Both the line containing "scene.collection.objects.link(made[o])" and the line containing "setattr(scene.view_settings, path, value)" are to be reproduced exactly, along with every line between them, and nothing more.

━━━

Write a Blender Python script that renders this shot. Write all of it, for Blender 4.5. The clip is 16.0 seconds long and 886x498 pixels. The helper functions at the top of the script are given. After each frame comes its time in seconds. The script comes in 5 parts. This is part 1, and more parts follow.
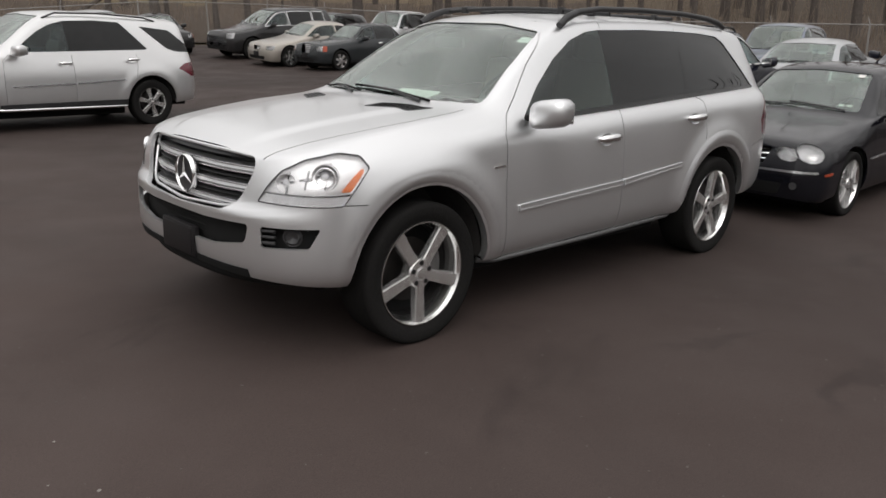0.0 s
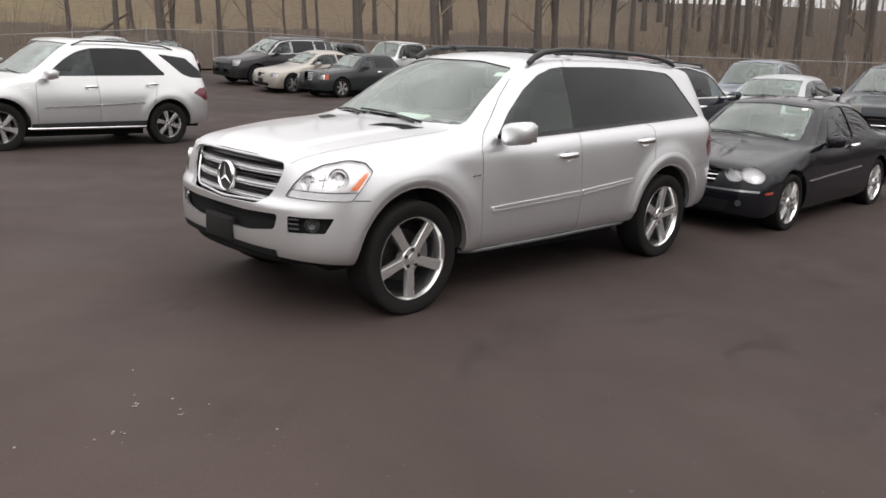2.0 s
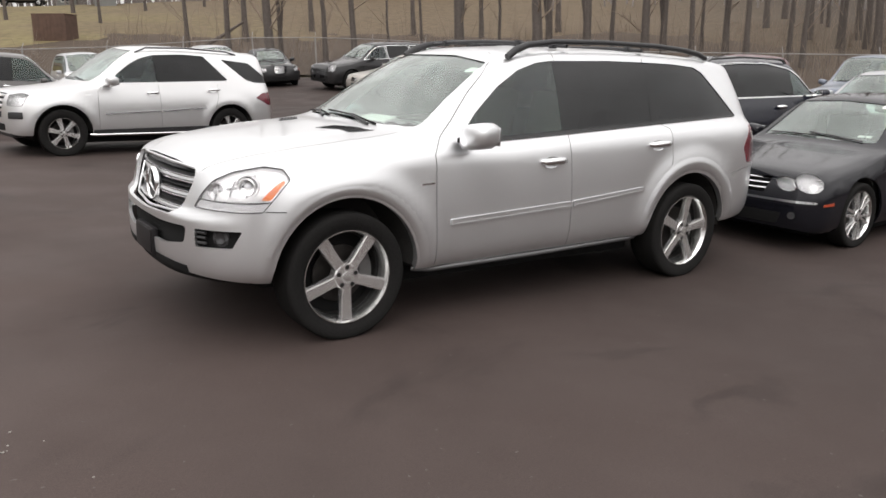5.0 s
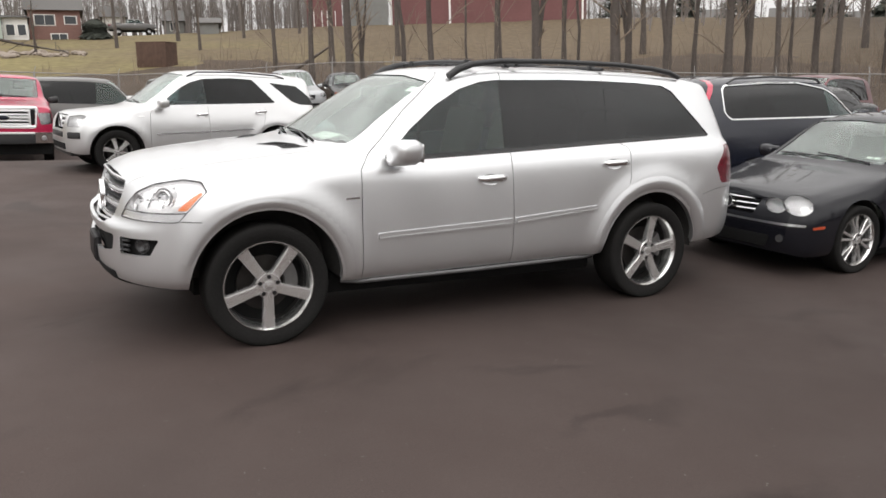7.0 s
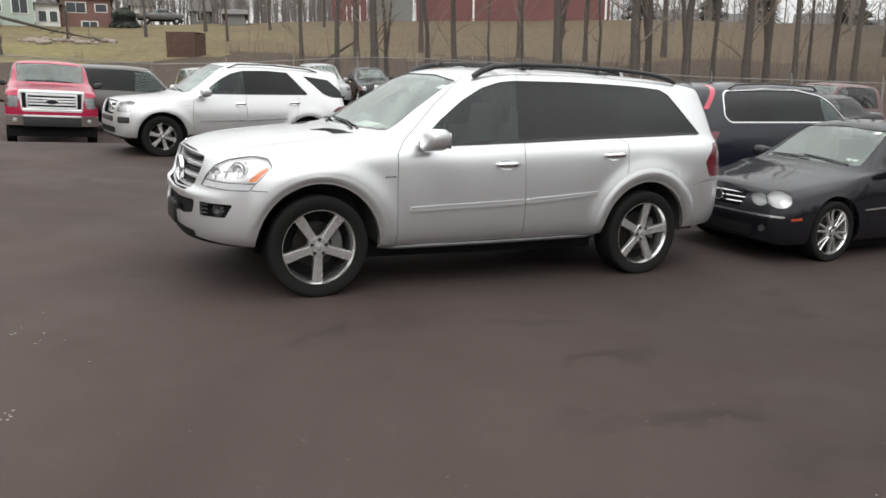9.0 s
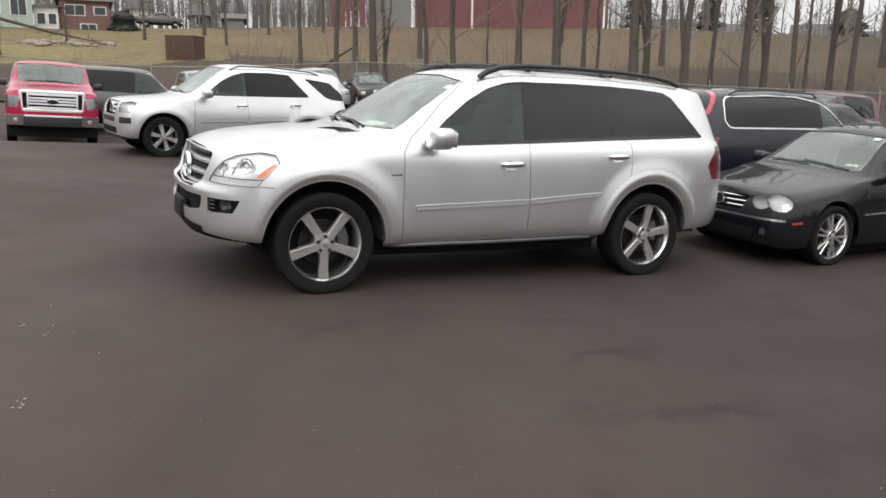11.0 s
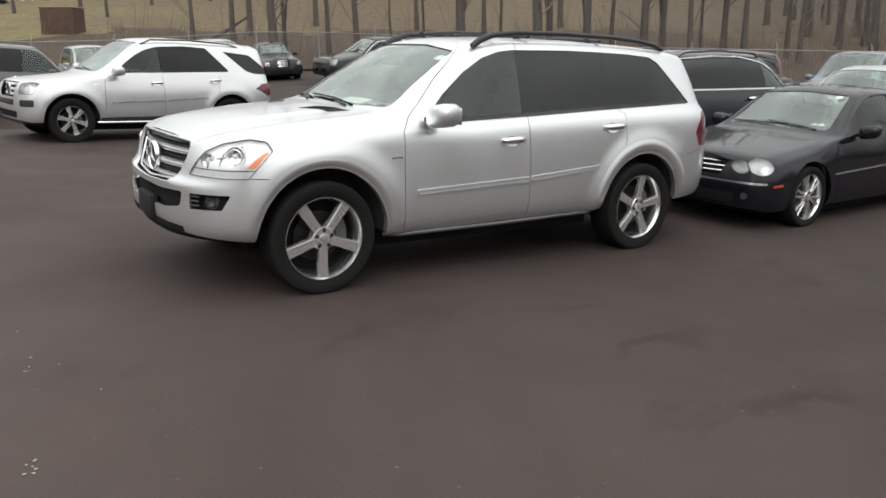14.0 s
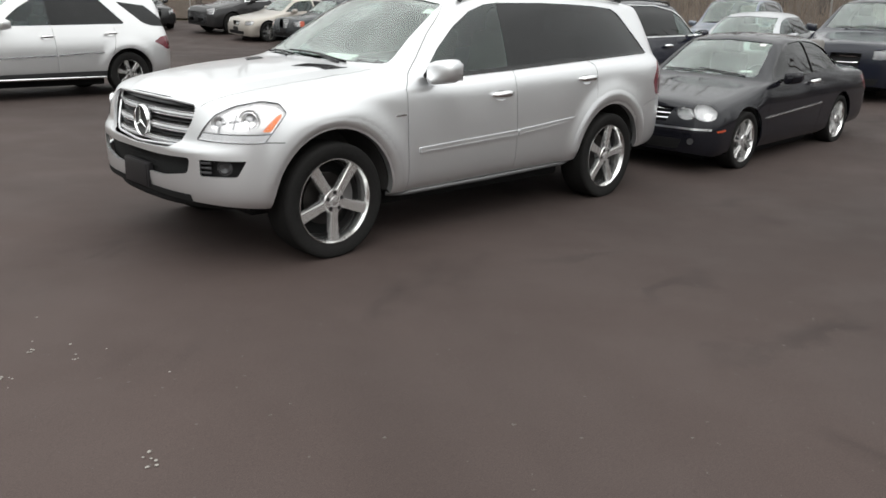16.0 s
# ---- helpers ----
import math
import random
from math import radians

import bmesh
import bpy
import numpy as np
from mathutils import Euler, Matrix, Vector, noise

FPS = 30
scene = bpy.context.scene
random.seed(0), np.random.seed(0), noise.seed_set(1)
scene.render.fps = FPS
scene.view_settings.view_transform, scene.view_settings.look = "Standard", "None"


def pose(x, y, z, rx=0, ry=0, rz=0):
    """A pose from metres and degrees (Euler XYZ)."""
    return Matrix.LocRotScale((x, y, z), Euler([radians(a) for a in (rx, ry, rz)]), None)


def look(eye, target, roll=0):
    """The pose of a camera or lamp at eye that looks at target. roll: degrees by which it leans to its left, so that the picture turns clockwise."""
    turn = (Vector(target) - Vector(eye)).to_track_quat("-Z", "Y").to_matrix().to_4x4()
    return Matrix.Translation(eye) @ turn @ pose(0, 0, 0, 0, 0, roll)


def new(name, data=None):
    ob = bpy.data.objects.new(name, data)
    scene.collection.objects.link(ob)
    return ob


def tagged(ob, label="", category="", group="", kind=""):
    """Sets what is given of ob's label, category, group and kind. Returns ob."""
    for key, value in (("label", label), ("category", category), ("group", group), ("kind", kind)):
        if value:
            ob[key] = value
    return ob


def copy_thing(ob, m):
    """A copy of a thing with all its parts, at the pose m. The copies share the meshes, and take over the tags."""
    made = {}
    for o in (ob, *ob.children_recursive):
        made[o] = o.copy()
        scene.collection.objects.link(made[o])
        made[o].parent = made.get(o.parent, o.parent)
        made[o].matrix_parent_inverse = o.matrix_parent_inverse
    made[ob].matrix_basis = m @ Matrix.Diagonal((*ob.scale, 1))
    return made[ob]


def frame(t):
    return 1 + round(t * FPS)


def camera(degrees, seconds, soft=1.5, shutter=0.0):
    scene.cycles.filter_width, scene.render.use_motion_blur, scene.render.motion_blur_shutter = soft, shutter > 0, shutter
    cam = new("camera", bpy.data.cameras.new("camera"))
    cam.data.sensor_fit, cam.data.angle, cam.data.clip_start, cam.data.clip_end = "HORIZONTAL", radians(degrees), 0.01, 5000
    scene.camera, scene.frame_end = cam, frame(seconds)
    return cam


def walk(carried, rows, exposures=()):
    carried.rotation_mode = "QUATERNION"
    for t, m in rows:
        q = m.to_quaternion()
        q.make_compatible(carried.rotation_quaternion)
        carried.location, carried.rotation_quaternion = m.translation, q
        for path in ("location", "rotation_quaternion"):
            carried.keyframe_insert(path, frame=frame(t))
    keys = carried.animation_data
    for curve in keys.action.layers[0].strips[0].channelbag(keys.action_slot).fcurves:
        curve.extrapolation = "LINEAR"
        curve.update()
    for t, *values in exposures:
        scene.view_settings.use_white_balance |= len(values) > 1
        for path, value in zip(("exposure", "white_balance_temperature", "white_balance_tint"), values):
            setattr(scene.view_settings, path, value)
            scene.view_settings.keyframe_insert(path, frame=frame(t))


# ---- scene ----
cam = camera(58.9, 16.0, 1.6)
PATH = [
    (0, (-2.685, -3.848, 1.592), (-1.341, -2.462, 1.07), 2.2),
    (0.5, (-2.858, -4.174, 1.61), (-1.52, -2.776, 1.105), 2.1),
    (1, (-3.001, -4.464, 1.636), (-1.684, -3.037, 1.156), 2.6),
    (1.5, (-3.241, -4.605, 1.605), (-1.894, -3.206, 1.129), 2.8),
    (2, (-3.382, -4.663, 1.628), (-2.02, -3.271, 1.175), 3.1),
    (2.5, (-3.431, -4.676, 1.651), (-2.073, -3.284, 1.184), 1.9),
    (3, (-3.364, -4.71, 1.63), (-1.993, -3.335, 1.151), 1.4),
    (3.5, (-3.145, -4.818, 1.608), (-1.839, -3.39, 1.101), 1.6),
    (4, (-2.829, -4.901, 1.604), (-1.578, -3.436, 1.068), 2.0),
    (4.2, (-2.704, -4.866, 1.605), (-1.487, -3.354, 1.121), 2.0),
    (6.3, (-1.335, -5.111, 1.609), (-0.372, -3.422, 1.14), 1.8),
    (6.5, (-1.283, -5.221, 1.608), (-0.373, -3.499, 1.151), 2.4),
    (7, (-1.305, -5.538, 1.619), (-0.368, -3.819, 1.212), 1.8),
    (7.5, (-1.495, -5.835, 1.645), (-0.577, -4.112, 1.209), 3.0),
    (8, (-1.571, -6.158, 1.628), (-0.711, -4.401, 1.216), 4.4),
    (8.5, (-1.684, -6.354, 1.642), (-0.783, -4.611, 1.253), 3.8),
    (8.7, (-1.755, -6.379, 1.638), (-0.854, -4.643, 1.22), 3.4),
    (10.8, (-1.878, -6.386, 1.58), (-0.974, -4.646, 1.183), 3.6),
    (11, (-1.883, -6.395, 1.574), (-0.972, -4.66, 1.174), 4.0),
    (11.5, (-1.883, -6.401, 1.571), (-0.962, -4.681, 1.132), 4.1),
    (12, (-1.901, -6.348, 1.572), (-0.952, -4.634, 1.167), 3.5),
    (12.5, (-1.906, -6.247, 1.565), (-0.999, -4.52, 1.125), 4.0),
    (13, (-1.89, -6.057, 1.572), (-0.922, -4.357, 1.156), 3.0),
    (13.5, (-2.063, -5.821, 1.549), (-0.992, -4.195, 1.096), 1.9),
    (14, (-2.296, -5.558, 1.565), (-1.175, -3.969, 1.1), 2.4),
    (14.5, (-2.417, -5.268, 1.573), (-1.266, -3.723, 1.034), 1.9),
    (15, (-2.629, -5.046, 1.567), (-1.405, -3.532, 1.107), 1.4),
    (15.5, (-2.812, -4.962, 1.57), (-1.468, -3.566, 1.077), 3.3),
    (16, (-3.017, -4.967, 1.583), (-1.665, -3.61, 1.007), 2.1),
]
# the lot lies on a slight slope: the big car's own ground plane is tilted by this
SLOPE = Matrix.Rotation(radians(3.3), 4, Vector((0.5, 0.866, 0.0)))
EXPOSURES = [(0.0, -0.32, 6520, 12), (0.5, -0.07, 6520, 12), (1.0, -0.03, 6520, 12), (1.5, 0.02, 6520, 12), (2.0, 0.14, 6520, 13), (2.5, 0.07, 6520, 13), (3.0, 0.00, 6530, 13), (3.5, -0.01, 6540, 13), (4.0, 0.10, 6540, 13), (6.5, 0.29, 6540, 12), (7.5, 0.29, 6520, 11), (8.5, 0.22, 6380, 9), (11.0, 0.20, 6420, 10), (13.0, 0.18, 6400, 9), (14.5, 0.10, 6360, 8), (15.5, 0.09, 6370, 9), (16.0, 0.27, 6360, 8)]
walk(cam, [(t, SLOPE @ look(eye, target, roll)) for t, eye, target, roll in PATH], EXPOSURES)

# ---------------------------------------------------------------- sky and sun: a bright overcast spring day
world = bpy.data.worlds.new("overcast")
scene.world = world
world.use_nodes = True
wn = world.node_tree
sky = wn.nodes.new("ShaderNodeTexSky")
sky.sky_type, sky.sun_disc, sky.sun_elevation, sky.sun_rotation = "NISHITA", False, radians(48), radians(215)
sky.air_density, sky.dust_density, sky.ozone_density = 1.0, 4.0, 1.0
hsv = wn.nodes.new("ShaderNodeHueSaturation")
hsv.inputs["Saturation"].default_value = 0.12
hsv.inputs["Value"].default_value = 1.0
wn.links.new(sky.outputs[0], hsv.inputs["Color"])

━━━

## RESPONSE TO THIS EXERCISE
        scene.collection.objects.link(made[o])
        made[o].parent = made.get(o.parent, o.parent)
        made[o].matrix_parent_inverse = o.matrix_parent_inverse
    made[ob].matrix_basis = m @ Matrix.Diagonal((*ob.scale, 1))
    return made[ob]


def frame(t):
    return 1 + round(t * FPS)


def camera(degrees, seconds, soft=1.5, shutter=0.0):
    scene.cycles.filter_width, scene.render.use_motion_blur, scene.render.motion_blur_shutter = soft, shutter > 0, shutter
    cam = new("camera", bpy.data.cameras.new("camera"))
    cam.data.sensor_fit, cam.data.angle, cam.data.clip_start, cam.data.clip_end = "HORIZONTAL", radians(degrees), 0.01, 5000
    scene.camera, scene.frame_end = cam, frame(seconds)
    return cam


def walk(carried, rows, exposures=()):
    carried.rotation_mode = "QUATERNION"
    for t, m in rows:
        q = m.to_quaternion()
        q.make_compatible(carried.rotation_quaternion)
        carried.location, carried.rotation_quaternion = m.translation, q
        for path in ("location", "rotation_quaternion"):
            carried.keyframe_insert(path, frame=frame(t))
    keys = carried.animation_data
    for curve in keys.action.layers[0].strips[0].channelbag(keys.action_slot).fcurves:
        curve.extrapolation = "LINEAR"
        curve.update()
    for t, *values in exposures:
        scene.view_settings.use_white_balance |= len(values) > 1
        for path, value in zip(("exposure", "white_balance_temperature", "white_balance_tint"), values):
            setattr(scene.view_settings, path, value)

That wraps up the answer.